Canadian Gov Begins Shuttering Ontario Lakes Research Station; Scientists Barred From Entry 1 April

The Canadian government has barred scientists from entering the Experimental Lakes Area in Ontario starting on 1 April and has begun dismantling some of its buildings. As funding for the internationally admired freshwater research station dried up this week, scientists with on-going projects at the facility were left wondering about the future of their research.

“It’s up in the air as to what’s going to happen,” says Chris Metcalfe, an environmental toxicologist at Trent University in Peterborough, Ontario. Metcalfe received a CAN$800,000 federal grant to study the ecological effects of nanosilver. He had been preparing to contaminate an entire lake with the nanosilver particles this summer. Metcalfe says although he’s looking at several options, he is facing the possibility of abandoning the study altogether.

Fisheries and Oceans Canada (known by its old acronym DFO) has been looking for a new operator since the government announced the closure of the research station in May 2012. But after meetings with a handful of university representatives proved fruitless, the government began courting the International Institute for Sustainable Development (IISD), a United Nations think-tank headquartered in Winnipeg, Manitoba, to take over the facility.

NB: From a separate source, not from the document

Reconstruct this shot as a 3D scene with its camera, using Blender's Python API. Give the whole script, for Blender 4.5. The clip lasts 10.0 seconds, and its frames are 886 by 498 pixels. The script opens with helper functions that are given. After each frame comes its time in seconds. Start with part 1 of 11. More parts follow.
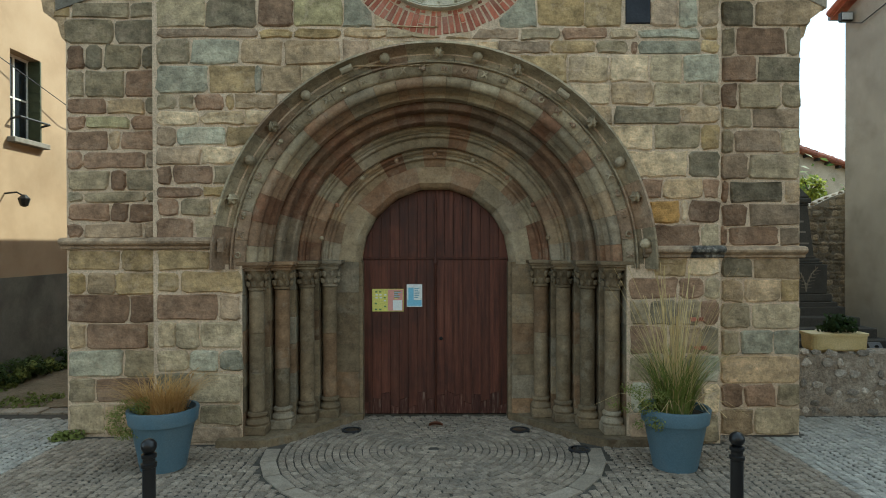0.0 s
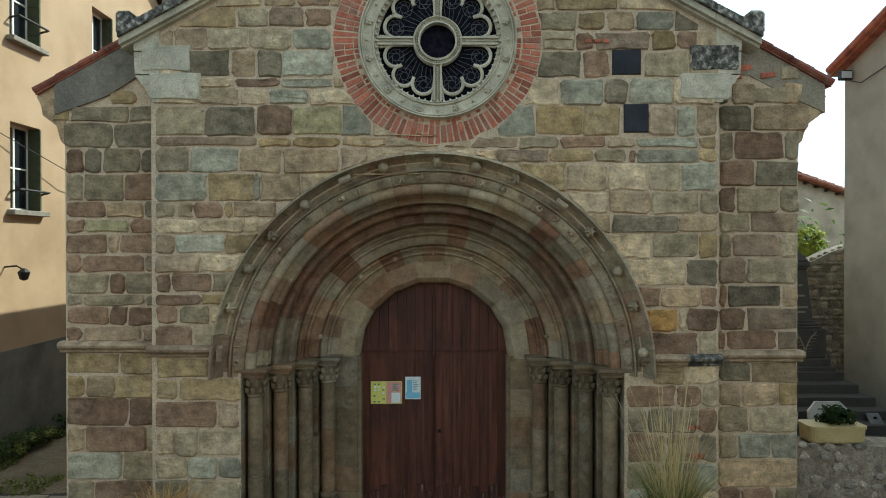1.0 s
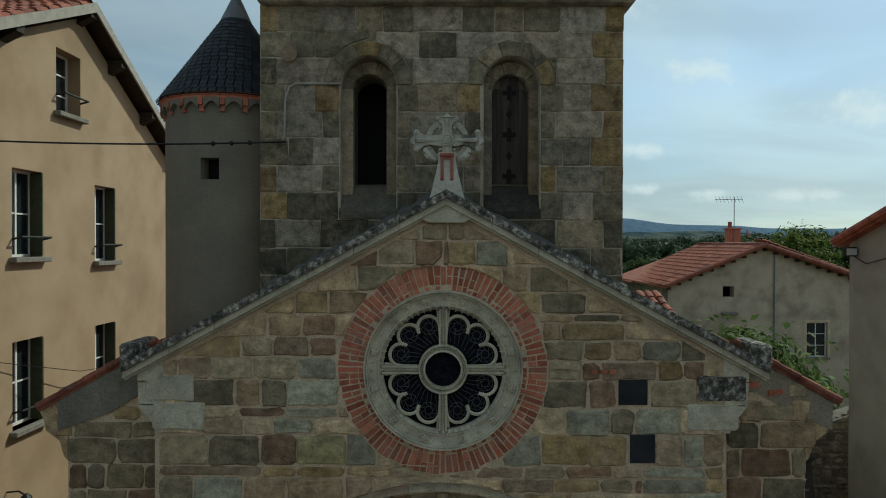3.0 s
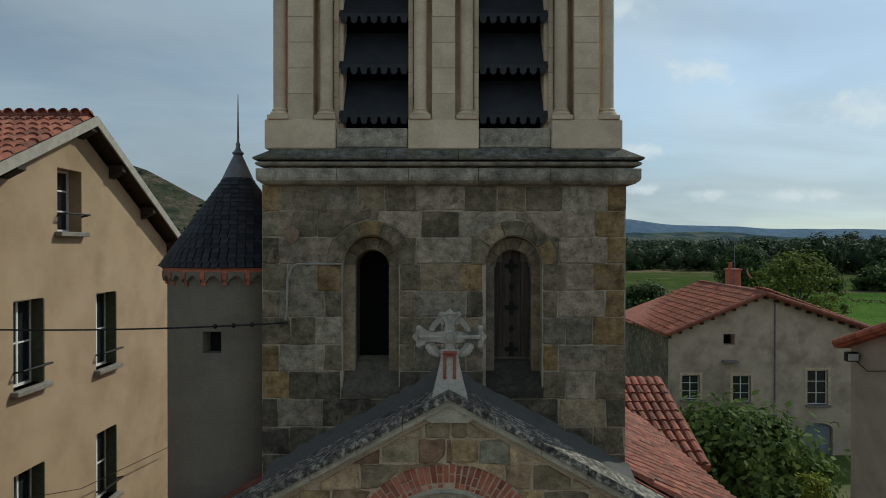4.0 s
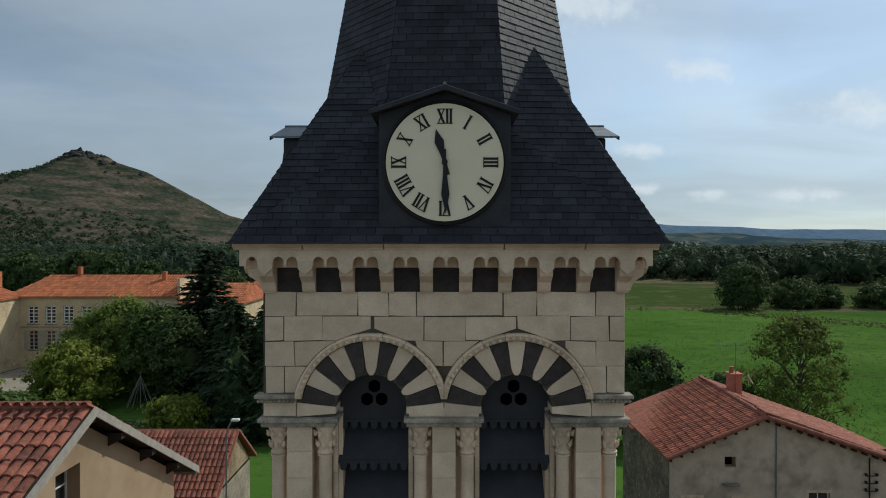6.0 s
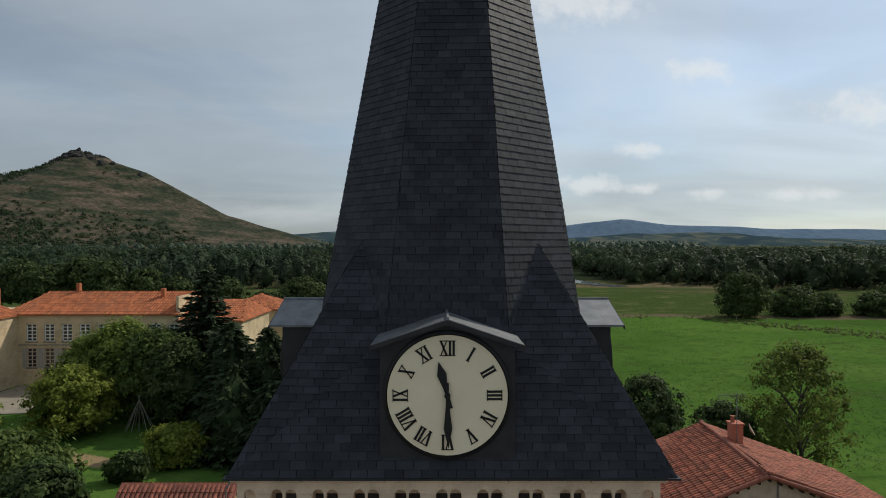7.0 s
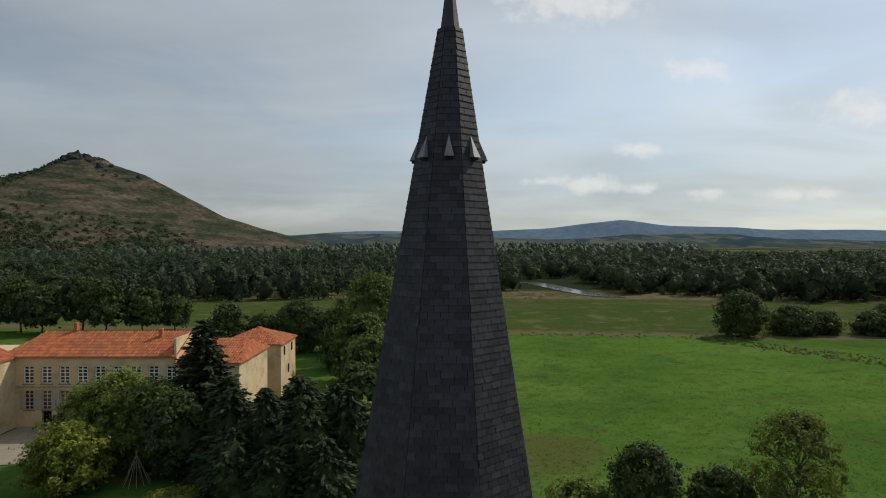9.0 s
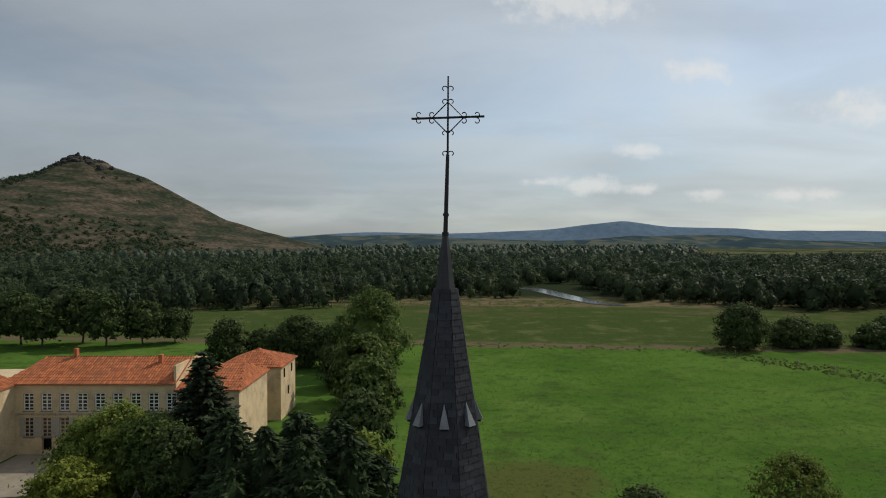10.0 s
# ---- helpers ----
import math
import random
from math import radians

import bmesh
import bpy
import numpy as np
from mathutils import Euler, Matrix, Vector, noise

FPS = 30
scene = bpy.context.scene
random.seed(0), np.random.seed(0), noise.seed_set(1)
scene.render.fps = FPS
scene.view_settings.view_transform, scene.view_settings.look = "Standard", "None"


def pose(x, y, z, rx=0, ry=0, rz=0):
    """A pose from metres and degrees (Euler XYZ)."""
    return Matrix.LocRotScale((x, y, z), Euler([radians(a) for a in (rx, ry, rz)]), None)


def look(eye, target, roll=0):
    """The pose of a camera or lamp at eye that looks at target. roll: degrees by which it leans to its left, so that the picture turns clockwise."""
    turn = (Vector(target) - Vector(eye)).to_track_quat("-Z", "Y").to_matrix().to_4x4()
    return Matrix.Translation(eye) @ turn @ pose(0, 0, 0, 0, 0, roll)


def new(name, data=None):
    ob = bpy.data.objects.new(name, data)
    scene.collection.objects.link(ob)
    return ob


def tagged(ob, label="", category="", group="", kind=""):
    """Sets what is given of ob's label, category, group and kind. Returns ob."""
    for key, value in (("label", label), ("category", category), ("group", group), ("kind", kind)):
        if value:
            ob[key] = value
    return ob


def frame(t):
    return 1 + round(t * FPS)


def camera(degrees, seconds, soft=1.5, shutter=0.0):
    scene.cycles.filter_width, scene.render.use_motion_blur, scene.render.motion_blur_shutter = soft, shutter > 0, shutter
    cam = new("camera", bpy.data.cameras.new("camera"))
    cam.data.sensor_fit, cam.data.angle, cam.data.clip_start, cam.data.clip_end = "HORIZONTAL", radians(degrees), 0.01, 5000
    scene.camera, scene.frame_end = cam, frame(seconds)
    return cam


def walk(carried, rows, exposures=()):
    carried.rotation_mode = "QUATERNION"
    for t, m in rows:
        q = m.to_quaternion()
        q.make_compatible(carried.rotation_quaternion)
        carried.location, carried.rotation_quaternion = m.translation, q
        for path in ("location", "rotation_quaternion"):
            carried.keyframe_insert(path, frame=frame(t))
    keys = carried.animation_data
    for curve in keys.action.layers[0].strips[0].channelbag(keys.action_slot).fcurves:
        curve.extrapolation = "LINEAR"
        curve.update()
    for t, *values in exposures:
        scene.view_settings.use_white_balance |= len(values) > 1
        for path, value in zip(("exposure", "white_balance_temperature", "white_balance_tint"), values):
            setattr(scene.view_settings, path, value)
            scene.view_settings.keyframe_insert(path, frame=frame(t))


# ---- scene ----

IISD has kept its protracted negotiations with the government under tight wraps, but the institute’s new CEO has offered a sliver of hope that IISD might save the ELA from being mothballed. In an interview with Postmedia News earlier this week Scott Vaughan, the new head of the IISD, said the institute could maintain current projects at the ELA. Before starting his new job, Vaughan, who had been the federal environment watchdog, had told the CBC that he would take over ELA “absolutely, in a heartbeat.”